All eyes are on MSC Cruises this weekend as they attempt to restart Mediterranean sailings from Italy.
This is a major step for the industry, given that the company will be implementing many of the protocols others — including all of the major players in the American markets — are considering.
“During the pause in our operations, we focused on developing a comprehensive operating protocol that builds upon already stringent health and safety measures that have long been in place on board our ships,” said company chairman Pierfrancesco Vago.
What Will Be Different?
- Rapid testing will be mandatory upon embarkation.
- Only cruise line-sanctioned shore excursions will be available.
- Daily temperature checks will be done at various points around the ship.
- Social distancing will be practiced in bars, restaurants and entertainment venues.
- Masks will be left in every stateroom and available at various spots around the ship.
- A new onboard guest relations center will allow staffers to handle guests digitally or by phone.
Perhaps not surprisingly, the policy which will not allow guests to leave the ship unless they are on an MSC-organized shore excursion has created some controversy.
MSC released a statement addressing the change, saying, “By taking this decision the company is able to ensure that every aspect of the guest’s time ashore meets the appropriate standards of health and hygiene, from ensuring that transfers are properly sanitized, that tour guides and drivers are wearing PPE, venues and sites to be visited are pre-screened to ensuring there are reserved areas for MSC Cruises guests at attractions.”
Where Will They Sail?
The 181,541-ton MSC Grandiosa will be the first ship to depart from Genoa on Sunday, August 16 for a seven-night voyage. The ship will visit the Italian ports of Genoa, Civitavecchia and Naples.
The smaller 95,128-ton MSC Magnifica will sail the Eastern Mediterranean on August 29 for a seven-night voyage. That vessel will leave Genoa and call on Bari, Trieste, Corfu, Olympia and Athens in Greece.

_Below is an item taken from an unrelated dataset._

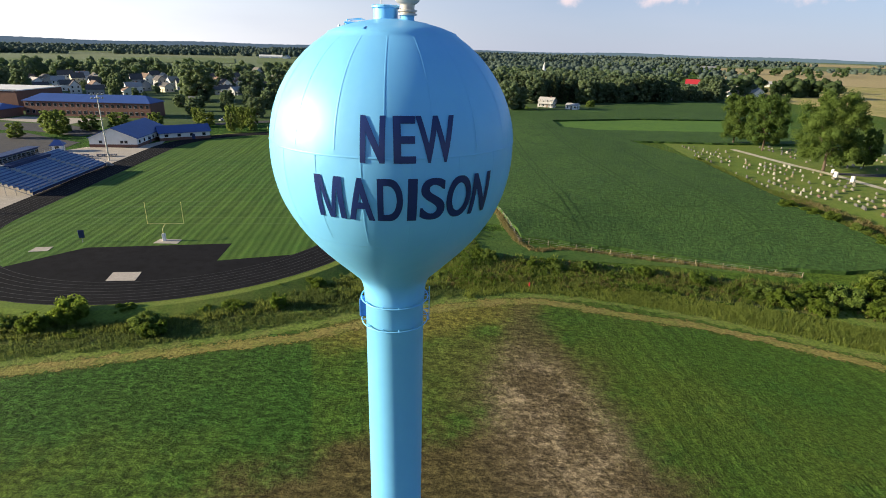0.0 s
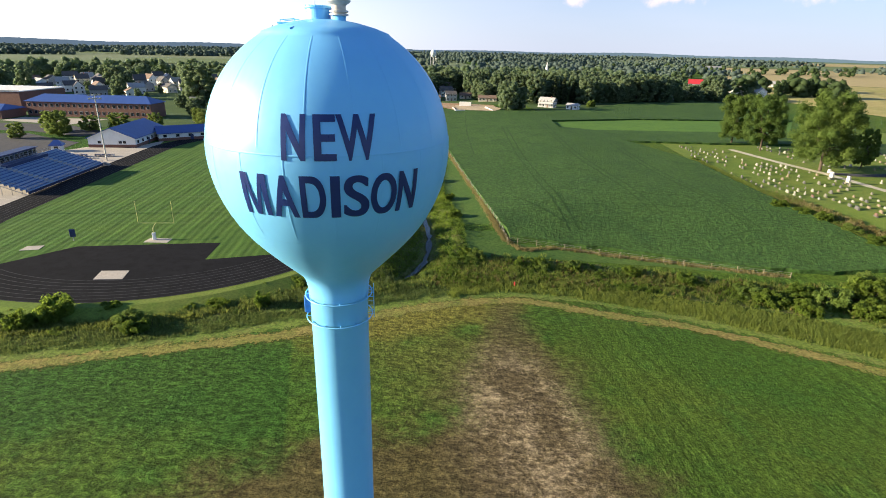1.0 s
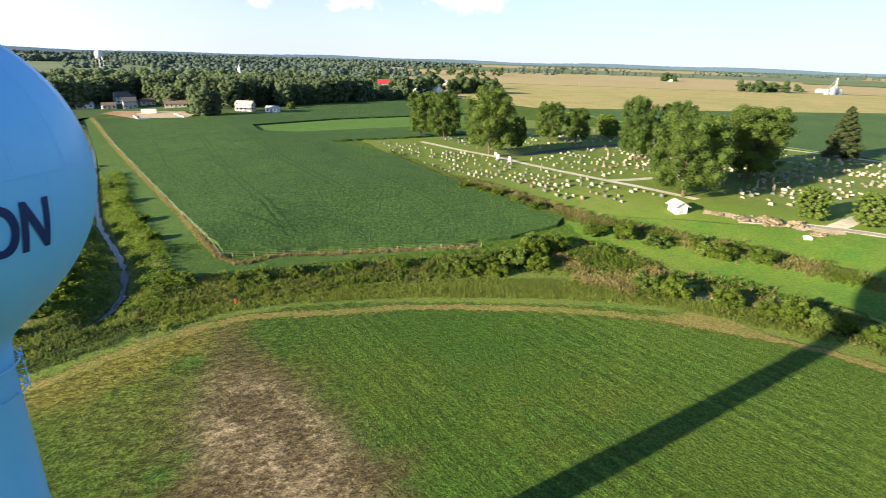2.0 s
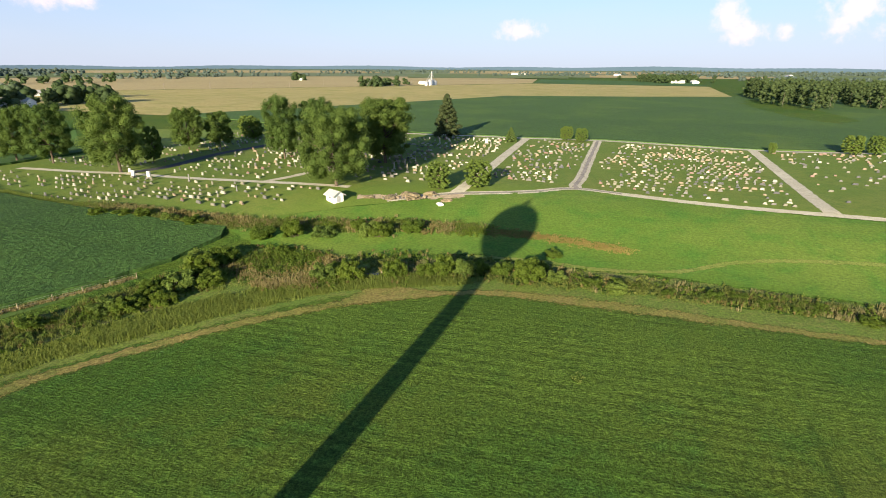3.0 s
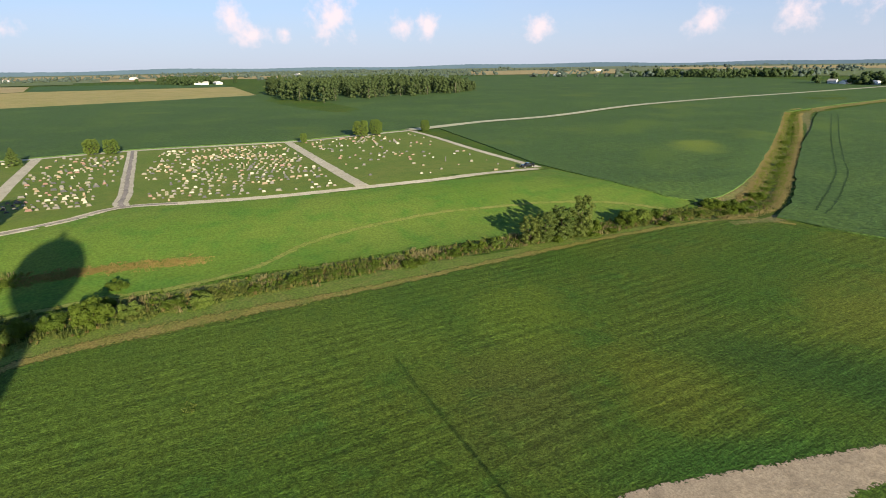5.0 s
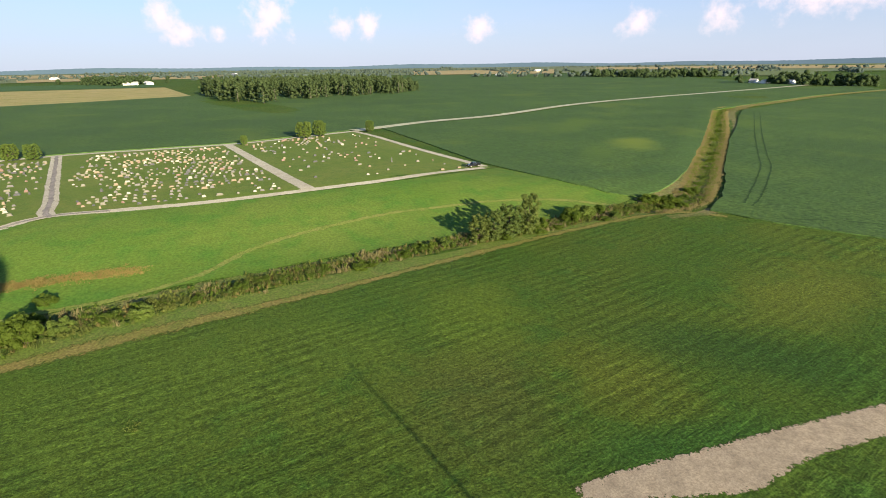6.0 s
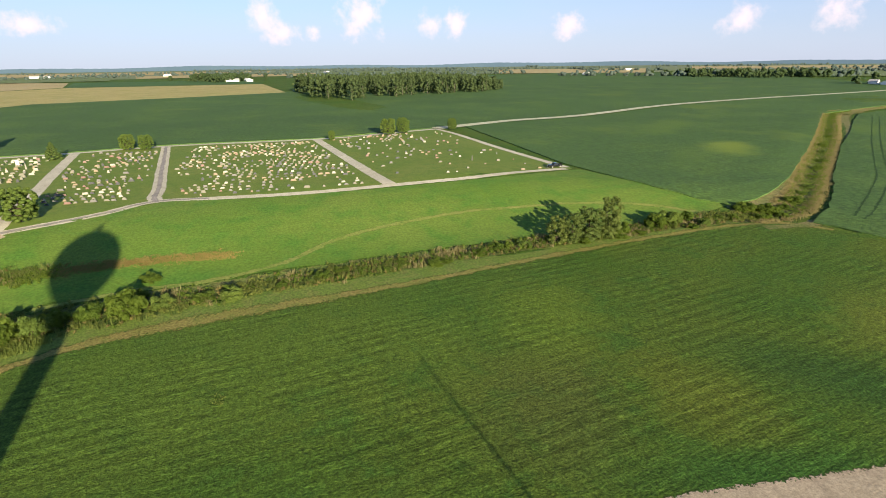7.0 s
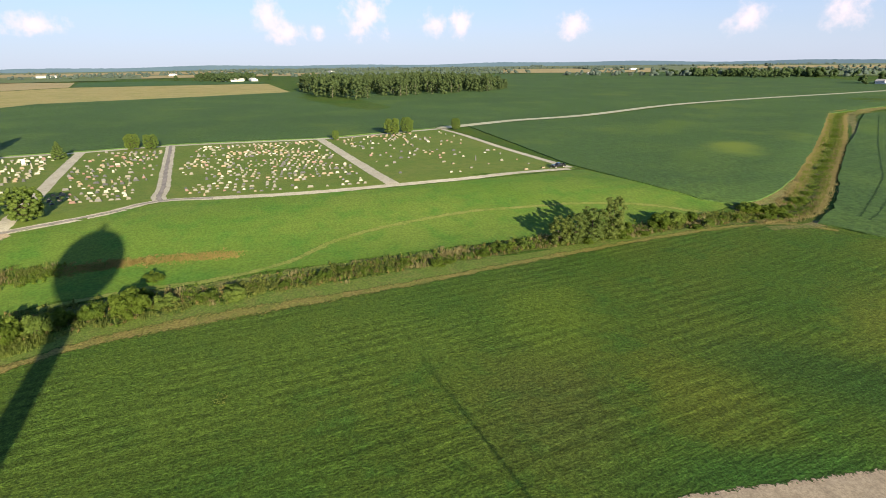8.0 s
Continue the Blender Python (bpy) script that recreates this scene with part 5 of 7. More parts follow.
def far_wood(name, spots, label, seed, per=9, leaf=1.3, mat=None, blobs=8, lump=(0.09, 0.25), core=0.92, rind=0.82):
    """Woods too far off to count: crowns of clumps standing on the ground. spots: x, y, height, width."""
    r = np.random.default_rng(seed)
    cs, rs = [], []
    for x, y, h, w in spots:
        px, py, z = lie(x, y)
        for k in range(blobs):
            u = (k + 0.6) / blobs
            d = w * 0.42 * math.sqrt(r.random()) * (1 - u ** 3 * 0.6)
            a = r.random() * 6.283
            s = w * r.uniform(*lump)
            cs.append((px + d * math.cos(a), py + d * math.sin(a), z + h * (0.07 + 0.81 * u)))
            rs.append((s, s, s * 0.85))
    me = leafy_mesh(name, r, np.array(cs), np.array(rs), per, leaf, mat or LEAF, core, rind)
    return tagged(new(name, me), label, "woods", kind="stuff")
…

In the U.S., MSC Cruises’ ships will only return to service once the necessary approvals have been received from the relevant local and national authorities, including the U.S. Centers for Disease Control and Prevention, as well as from any ports they plan to call upon.
Last week MSC Cruises cancelled its Caribbean voyages through October 31, 2020. The new date aligns with the Cruise Line International Association having voluntarily extended the suspension of service of its member lines to that same date.